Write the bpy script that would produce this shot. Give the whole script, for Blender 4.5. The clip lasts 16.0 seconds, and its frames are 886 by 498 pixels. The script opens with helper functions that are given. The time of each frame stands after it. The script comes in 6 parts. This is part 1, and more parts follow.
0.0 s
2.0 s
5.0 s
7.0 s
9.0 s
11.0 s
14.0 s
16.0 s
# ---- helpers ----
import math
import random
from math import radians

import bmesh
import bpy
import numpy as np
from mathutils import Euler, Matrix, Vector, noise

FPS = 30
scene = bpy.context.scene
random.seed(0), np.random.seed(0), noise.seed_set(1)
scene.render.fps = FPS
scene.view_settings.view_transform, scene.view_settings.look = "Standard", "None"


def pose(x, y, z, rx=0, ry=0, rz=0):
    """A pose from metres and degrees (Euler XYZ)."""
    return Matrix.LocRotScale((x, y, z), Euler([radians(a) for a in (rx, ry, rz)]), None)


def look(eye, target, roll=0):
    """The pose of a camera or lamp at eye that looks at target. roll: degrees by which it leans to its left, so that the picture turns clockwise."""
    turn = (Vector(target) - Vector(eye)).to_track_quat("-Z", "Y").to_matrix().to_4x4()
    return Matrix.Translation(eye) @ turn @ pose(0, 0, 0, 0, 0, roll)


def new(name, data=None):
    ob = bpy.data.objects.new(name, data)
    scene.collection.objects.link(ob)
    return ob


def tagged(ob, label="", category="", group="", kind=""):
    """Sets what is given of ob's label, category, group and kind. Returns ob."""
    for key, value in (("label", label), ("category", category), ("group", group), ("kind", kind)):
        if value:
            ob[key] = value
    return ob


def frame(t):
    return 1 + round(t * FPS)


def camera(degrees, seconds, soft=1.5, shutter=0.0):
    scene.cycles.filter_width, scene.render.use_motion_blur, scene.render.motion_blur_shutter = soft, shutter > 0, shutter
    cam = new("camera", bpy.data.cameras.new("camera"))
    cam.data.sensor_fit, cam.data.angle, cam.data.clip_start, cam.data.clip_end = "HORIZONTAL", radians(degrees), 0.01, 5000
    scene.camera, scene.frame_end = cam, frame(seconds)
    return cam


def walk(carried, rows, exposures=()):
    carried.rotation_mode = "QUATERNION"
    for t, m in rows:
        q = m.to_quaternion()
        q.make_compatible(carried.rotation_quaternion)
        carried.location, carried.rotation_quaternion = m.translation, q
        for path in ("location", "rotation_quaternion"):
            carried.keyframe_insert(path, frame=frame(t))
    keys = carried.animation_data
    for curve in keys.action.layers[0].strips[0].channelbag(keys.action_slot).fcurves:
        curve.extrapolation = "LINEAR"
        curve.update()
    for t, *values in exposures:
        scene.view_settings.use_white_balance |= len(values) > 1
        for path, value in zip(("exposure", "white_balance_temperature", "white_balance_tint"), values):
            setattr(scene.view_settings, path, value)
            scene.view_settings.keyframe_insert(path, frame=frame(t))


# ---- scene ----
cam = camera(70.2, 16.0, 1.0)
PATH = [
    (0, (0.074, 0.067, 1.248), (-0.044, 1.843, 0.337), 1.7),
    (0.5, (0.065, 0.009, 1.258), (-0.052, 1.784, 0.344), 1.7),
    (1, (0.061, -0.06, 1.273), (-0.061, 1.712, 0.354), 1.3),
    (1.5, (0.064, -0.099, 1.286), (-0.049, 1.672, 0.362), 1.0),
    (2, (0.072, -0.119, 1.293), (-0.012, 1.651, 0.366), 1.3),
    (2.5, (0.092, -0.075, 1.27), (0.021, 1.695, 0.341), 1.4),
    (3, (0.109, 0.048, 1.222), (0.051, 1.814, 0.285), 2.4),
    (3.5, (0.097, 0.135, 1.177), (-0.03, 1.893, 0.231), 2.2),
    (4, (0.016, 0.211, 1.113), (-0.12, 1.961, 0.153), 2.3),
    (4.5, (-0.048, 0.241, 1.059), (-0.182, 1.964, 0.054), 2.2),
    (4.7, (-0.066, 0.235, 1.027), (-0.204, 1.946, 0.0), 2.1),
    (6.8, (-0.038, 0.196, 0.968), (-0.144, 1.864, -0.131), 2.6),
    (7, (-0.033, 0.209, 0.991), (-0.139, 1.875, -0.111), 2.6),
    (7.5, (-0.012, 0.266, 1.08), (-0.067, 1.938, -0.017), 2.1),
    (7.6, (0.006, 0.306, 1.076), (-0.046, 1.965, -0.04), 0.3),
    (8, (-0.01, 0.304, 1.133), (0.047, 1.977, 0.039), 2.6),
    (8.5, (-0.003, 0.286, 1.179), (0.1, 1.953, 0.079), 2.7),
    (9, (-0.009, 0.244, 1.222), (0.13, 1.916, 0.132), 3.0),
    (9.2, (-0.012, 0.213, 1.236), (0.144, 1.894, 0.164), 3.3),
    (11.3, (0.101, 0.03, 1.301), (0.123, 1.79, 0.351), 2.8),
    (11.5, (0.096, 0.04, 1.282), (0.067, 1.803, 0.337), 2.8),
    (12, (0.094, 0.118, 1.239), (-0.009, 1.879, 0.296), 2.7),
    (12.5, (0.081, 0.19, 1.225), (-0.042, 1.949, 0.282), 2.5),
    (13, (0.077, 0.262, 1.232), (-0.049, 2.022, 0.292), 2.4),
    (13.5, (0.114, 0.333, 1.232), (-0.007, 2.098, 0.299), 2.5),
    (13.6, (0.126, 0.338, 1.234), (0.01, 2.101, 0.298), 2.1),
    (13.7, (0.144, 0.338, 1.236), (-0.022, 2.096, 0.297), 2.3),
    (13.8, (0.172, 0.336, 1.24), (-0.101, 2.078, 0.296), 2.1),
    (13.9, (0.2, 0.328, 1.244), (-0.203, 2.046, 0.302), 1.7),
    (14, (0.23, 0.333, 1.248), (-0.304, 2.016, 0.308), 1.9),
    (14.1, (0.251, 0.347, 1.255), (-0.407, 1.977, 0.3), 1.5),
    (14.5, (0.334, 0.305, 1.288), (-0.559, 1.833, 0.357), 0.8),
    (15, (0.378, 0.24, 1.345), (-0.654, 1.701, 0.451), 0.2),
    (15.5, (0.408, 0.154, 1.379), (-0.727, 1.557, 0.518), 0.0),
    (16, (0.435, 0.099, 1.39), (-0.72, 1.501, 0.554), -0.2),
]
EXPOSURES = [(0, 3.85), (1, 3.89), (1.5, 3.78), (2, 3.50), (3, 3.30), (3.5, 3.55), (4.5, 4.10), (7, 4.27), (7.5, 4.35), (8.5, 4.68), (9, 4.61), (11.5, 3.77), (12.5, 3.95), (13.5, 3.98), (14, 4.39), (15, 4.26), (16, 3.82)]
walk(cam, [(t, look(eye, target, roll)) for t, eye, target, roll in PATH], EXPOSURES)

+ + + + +

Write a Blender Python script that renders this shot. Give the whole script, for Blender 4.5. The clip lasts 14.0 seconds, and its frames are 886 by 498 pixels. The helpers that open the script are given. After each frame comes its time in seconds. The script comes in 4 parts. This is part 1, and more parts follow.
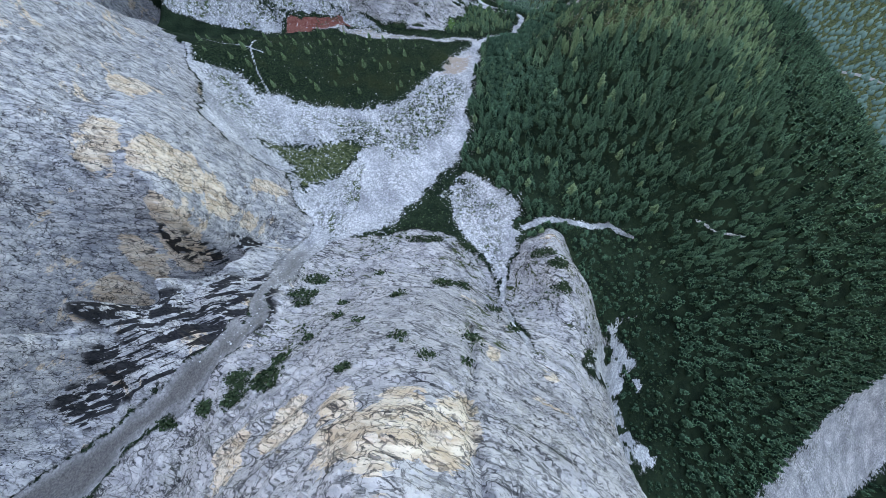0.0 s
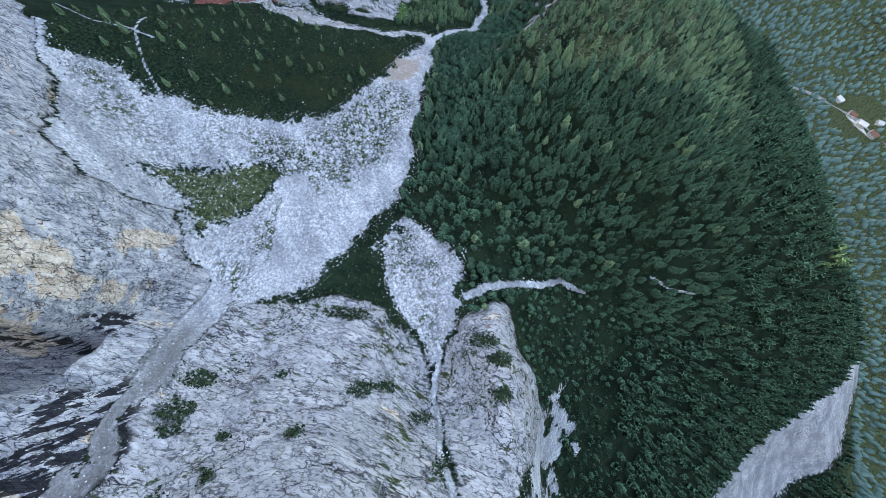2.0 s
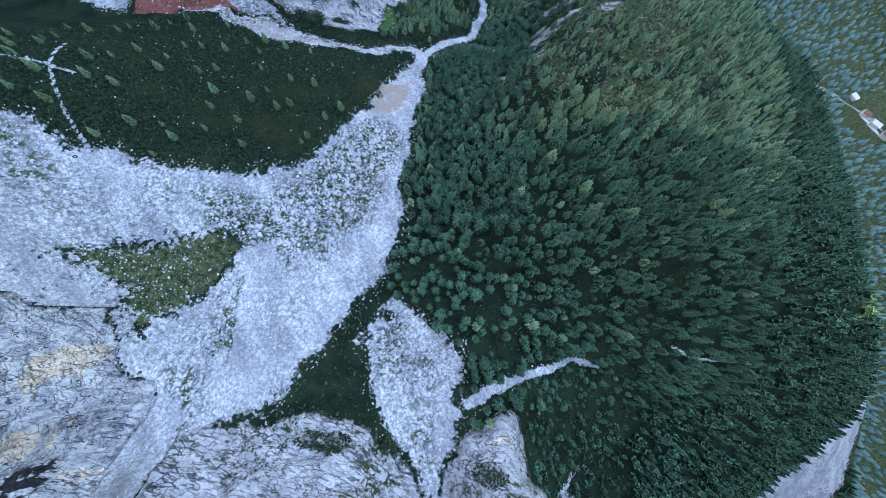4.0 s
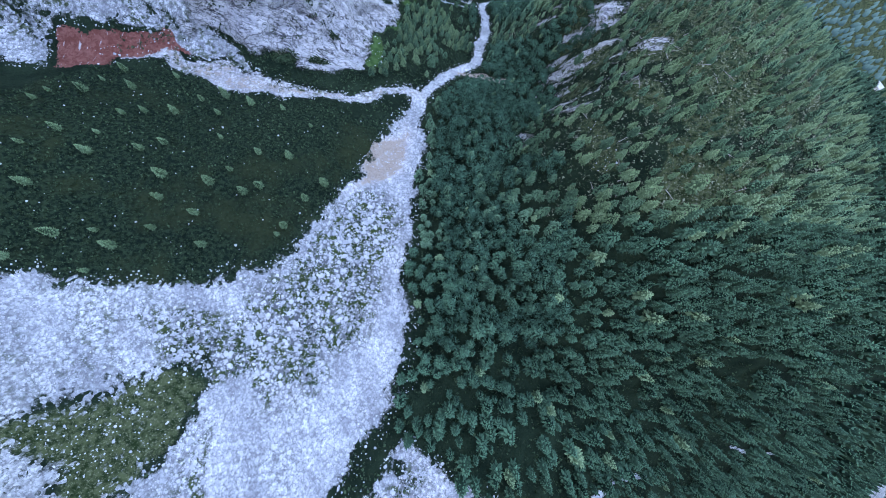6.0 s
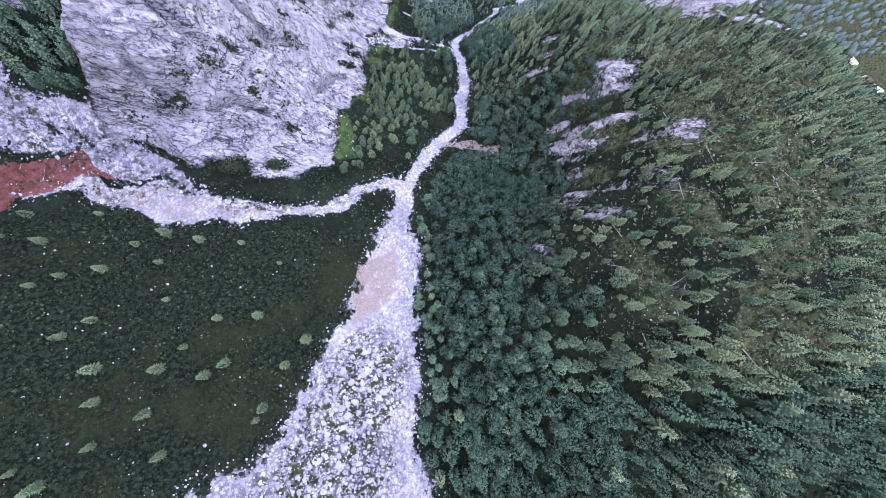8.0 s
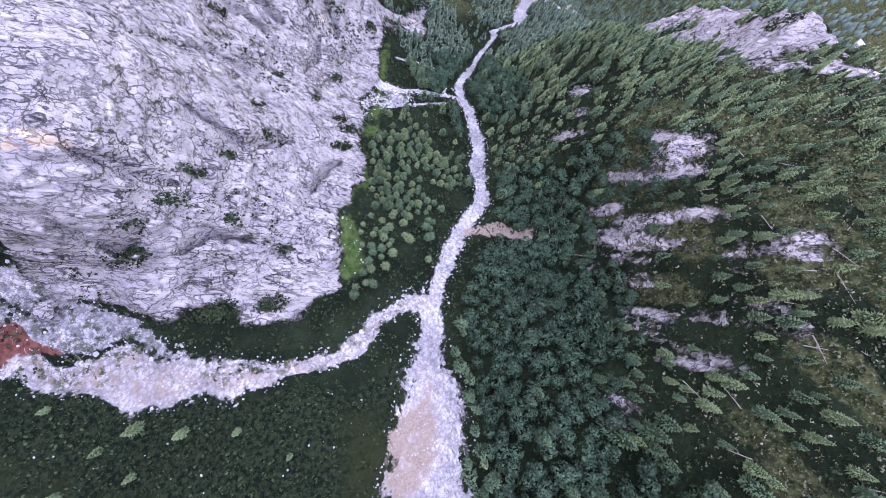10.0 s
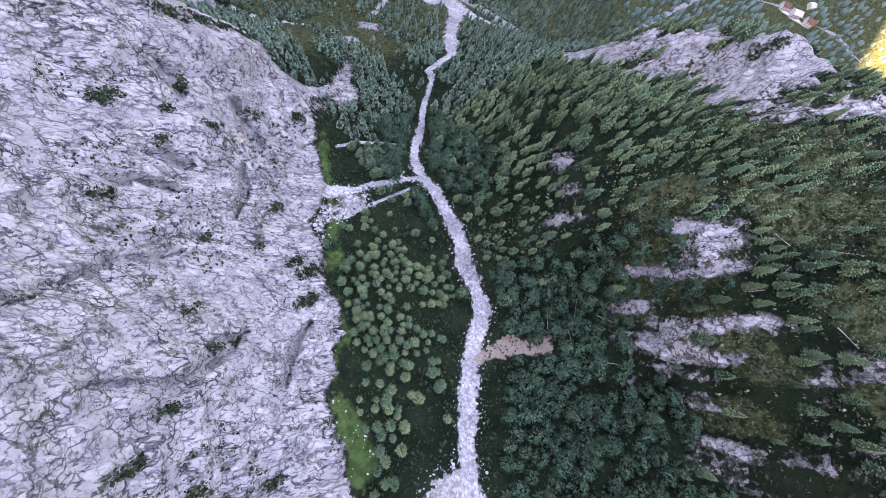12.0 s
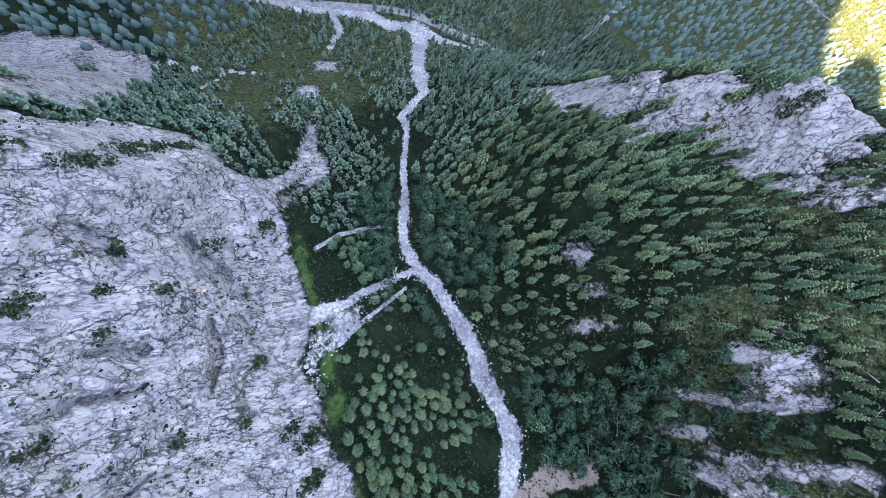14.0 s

+ + + + +

● **Problem to solve**: Which lines hold the word "rows"? Copy all of them.

● **Result for this exercise**:
def walk(carried, rows, exposures=()):
    for t, m in rows:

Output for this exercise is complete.